Thursday, 31 July 2008

Easy on the cash pedal

Galloping price rises - here comes another one!

Hikes in petrol prices over recent months gave rise to a new term, cash pedal: a stark reminder of the link between "flooring it" and the money speeding straight out of your wallet.

Coming next: a cash meter under the stairs? Quite possibly, or better still, out on view in your living room. The new generation of electricity meters (sadly not available for gas) will have an easy-read display, showing exactly how much money you are spending. This will have the same effect as those whizzing numbers on the petrol pump as you watch the cost rack up. Enough to make you turn a few lights off and take the tv off standby, for starters. Add-ons such as the Electrisave have been available for some time, but the Lib Dems are proposing that "smart meters" will eventually replace the old "dumb" meters which simply monitor the amount of energy used. Energywatch produced a report three years ago which showed that smart meters can influence consumers to use less energy, as they clearly demonstrate the cost in an immediate way. So smart meters would have the double advantage of helping customers to budget as well as becoming efficient in their energy consumption.

So the news that British Gas customers are to see their bills rise by over a third has been met with concern by charities and consumer groups. This is the largest ever increase announced by the company, and it comes at a time when Centrica (parent company of British Gas) is announcing profits of £880 million for the first half of this year.) And all this at a time when average household energy bills are topping £1000 per year.

According to the Lib Dem paper, Tackling Fuel Poverty, published on Monday, "Five million often vulnerable people use prepayment tariffs to pay for their electricity and gas. A vulnerable household is defined as including people who are elderly, disabled and chronically sick, or with young children." Prepayment tariffs are much higher, and grossly unfair for the groups who use them.

Timely as ever, Vince Cable writes in today's Independent, insisting that costs should not be passed on to customers. He outlines our plans, which would be delivered "under the watchful eye of the energy regulator." These involve a combination of smart meters, fairer tariffs and improved energy efficiency.

(For practical information on domestic energy efficiency, I can recommend a visit to the Eco House in the London Borough of Camden. It's a retrofitted Victorian house, owned by the Council, which will achieve an 80% reduction in carbon emissions through various technologies. I met Liberal Democrat Councillor Alexis Rowell on Sunday as he showed visitors round the house. He even pulled a removable section out of a wall, to show the depth of the insulation foam!)

Wednesday, 30 July 2008

Conservatives: Nasty party? Naughty party? Newspaper-polling party?

Just came across two different newspaper polls which relate to public perceptions of the Tories.

Thanks to Alex Folkes and Adrian Sanders for pointing out this one: Tory supporters have been encouraged to rig an online poll by the Western Morning News this week. The question posed was "Would a David Cameron Government be good or bad for the Westcountry?" An email was allegedly sent to 76 Tory constituency and councillor addresses across the West Country asking supporters to "push the percentage the right way."

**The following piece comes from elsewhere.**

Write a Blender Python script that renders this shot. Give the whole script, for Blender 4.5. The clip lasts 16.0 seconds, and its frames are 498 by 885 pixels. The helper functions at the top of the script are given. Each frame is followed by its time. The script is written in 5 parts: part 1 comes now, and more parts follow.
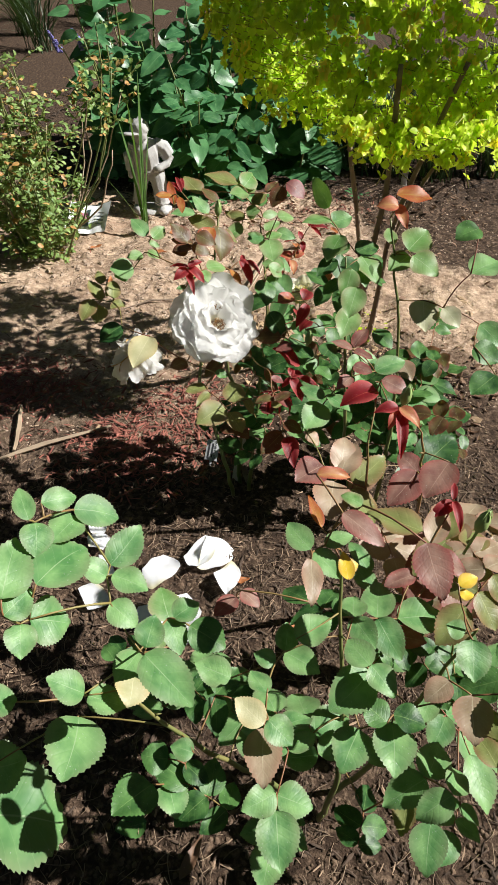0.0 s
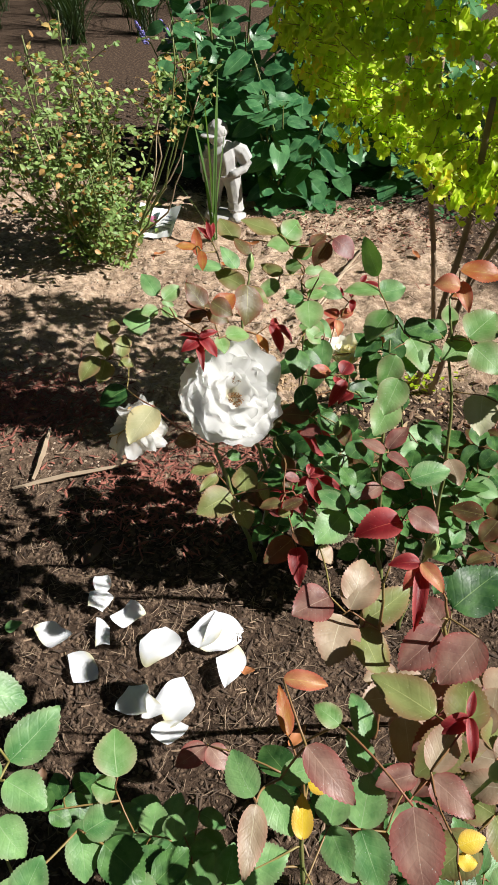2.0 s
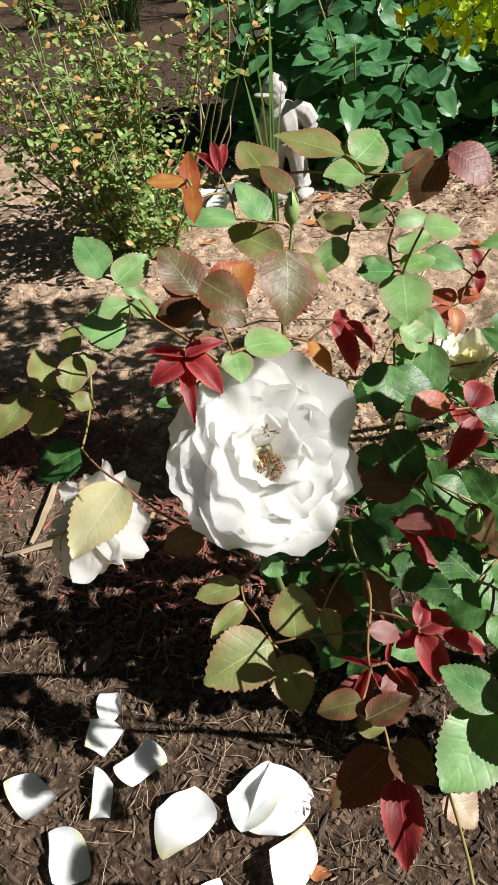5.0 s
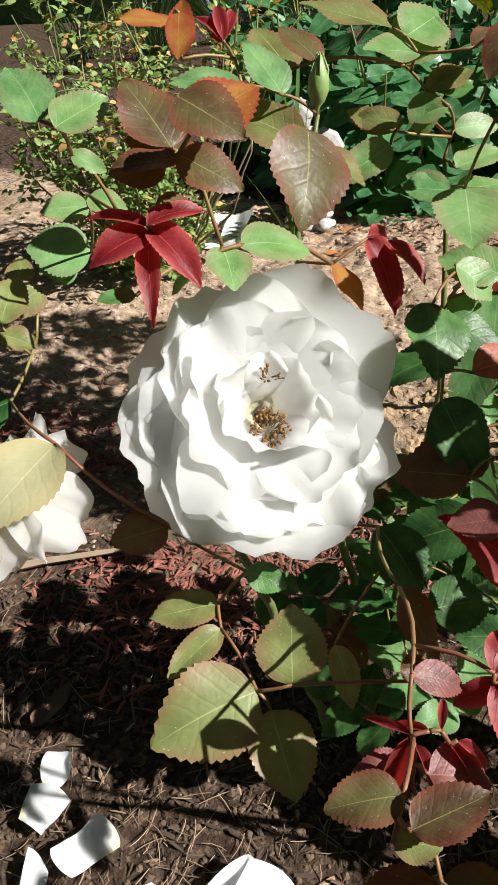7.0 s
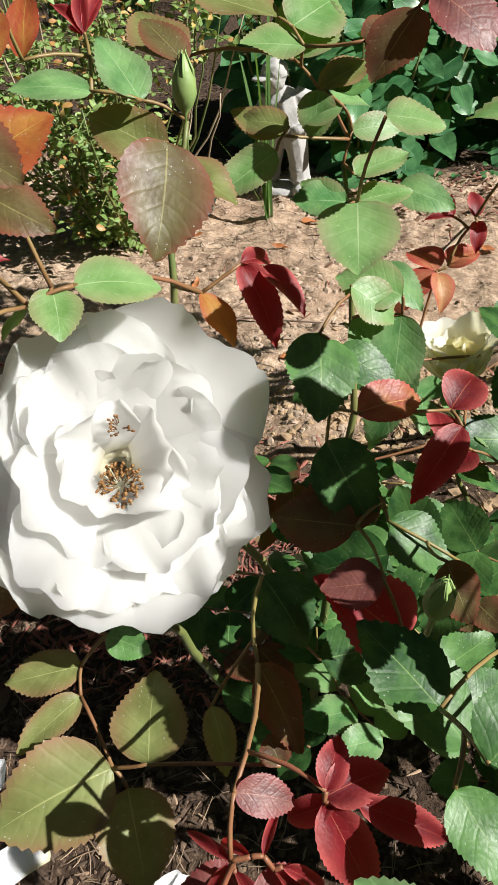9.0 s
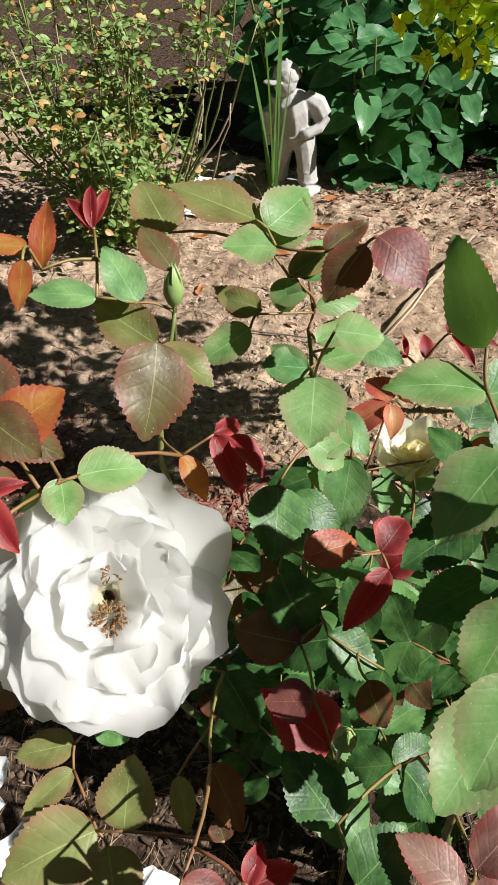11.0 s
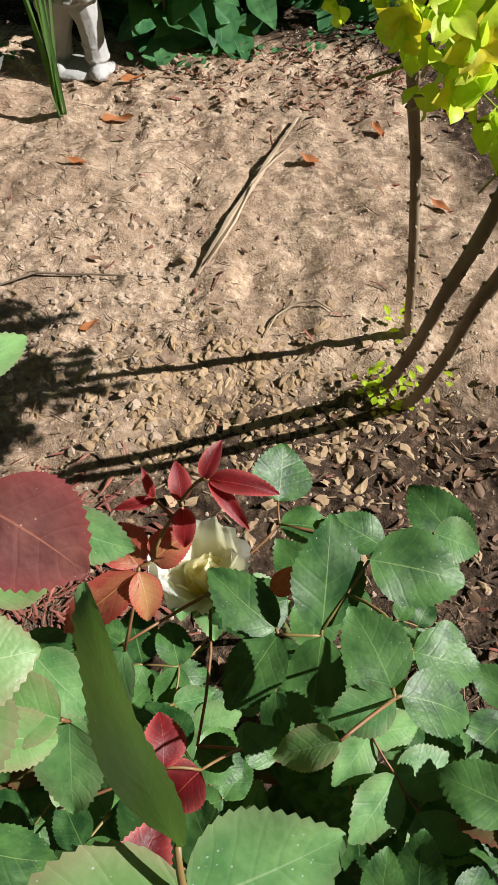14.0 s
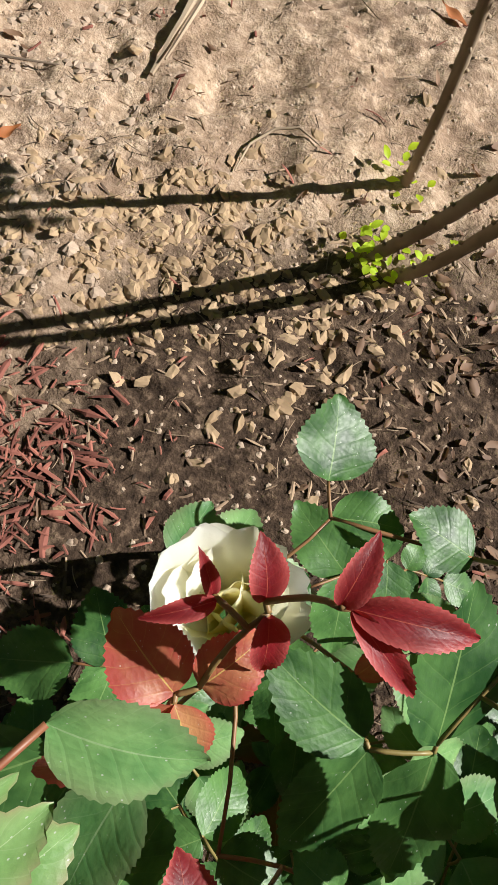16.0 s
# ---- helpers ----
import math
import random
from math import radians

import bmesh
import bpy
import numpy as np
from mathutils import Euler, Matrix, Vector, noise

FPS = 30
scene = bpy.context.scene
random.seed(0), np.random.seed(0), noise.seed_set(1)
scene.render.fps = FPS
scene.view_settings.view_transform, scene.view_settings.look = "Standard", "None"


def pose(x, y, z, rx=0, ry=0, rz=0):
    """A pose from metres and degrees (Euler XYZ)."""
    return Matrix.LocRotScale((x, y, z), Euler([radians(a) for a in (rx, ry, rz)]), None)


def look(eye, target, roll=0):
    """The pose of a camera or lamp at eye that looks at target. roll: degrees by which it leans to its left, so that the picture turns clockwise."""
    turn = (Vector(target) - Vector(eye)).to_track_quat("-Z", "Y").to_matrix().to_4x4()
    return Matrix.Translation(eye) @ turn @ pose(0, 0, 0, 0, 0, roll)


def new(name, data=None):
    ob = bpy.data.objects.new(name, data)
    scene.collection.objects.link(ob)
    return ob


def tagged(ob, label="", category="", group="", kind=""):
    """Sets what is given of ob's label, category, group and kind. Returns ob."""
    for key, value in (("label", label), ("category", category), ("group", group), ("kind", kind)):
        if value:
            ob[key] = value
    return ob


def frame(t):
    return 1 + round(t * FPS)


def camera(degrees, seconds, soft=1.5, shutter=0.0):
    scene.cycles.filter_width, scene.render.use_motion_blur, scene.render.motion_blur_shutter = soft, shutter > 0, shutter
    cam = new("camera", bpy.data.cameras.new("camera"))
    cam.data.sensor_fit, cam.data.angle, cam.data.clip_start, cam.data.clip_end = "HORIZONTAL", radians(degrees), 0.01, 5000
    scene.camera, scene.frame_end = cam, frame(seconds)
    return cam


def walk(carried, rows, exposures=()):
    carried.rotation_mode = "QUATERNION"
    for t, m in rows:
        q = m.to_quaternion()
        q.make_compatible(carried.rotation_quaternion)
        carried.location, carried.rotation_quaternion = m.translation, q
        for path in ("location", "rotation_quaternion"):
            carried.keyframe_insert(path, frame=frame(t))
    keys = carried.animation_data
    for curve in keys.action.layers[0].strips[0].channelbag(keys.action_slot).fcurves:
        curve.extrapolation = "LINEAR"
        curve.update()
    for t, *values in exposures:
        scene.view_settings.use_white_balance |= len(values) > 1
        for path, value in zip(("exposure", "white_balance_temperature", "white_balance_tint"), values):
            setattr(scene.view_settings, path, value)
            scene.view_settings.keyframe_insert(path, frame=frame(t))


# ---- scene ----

Also, Monday's Independent had another poll about the Tories. Now, as it was by ComRes you'd hope it was statistically more robust. However, the results do expose voters' uncertainty about the Conservative policy vacuum.

While 46% of respondents agreed that "David Cameron is ready to be Prime Minister", 48% of people (and 25% of Tory supporters) agreed that they "don't have enough clear policies for me to understand what they stand for".

Obviously a valuable opportunity for the Lib Dems, because we do have clear policies, plus a renewed enthusiasm for showcasing them (See Make it Happen and Nick Clegg's summer message)

Andrew Grice's write-up of the poll in the Independent contains the baffling paragraph that "Significantly, more than half of Labour supporters (51 per cent) agree the Tories are no longer "nasty", as do 57 per cent of Liberal Democrat voters. But 34 per cent of those who intend to support the Tories think the party is still "nasty". "

Furthermore in his "Operation Love Bomb" post at IndyBlogs Grice is over-extrapolating somewhat when he says that "Cameron is winning over natural LibDem supporters."

Sure, he's right when he says, "although they do want to know more about Tory policies." Just because they're not universally thought of as nasty, it doesn't exactly make them the ideal prospect for government.

Disclaimer - statistically un-representative straw poll:

So what do Lib Dems (and their natural supporters) think of the Tories? Nasty party? Naughty party? Or more like, "Nyah party". Does nastiness matter any more? Is it just "any port in a storm" now for voters used to the old red/blue electoral ping pong? ('Scuse the mixed metaphors, there, but you get my point.)

Suggestions in the comments below. And no, they don't have to begin with "n". But would be good to keep them clean.

After all, we're still the Nice Party, aren't we?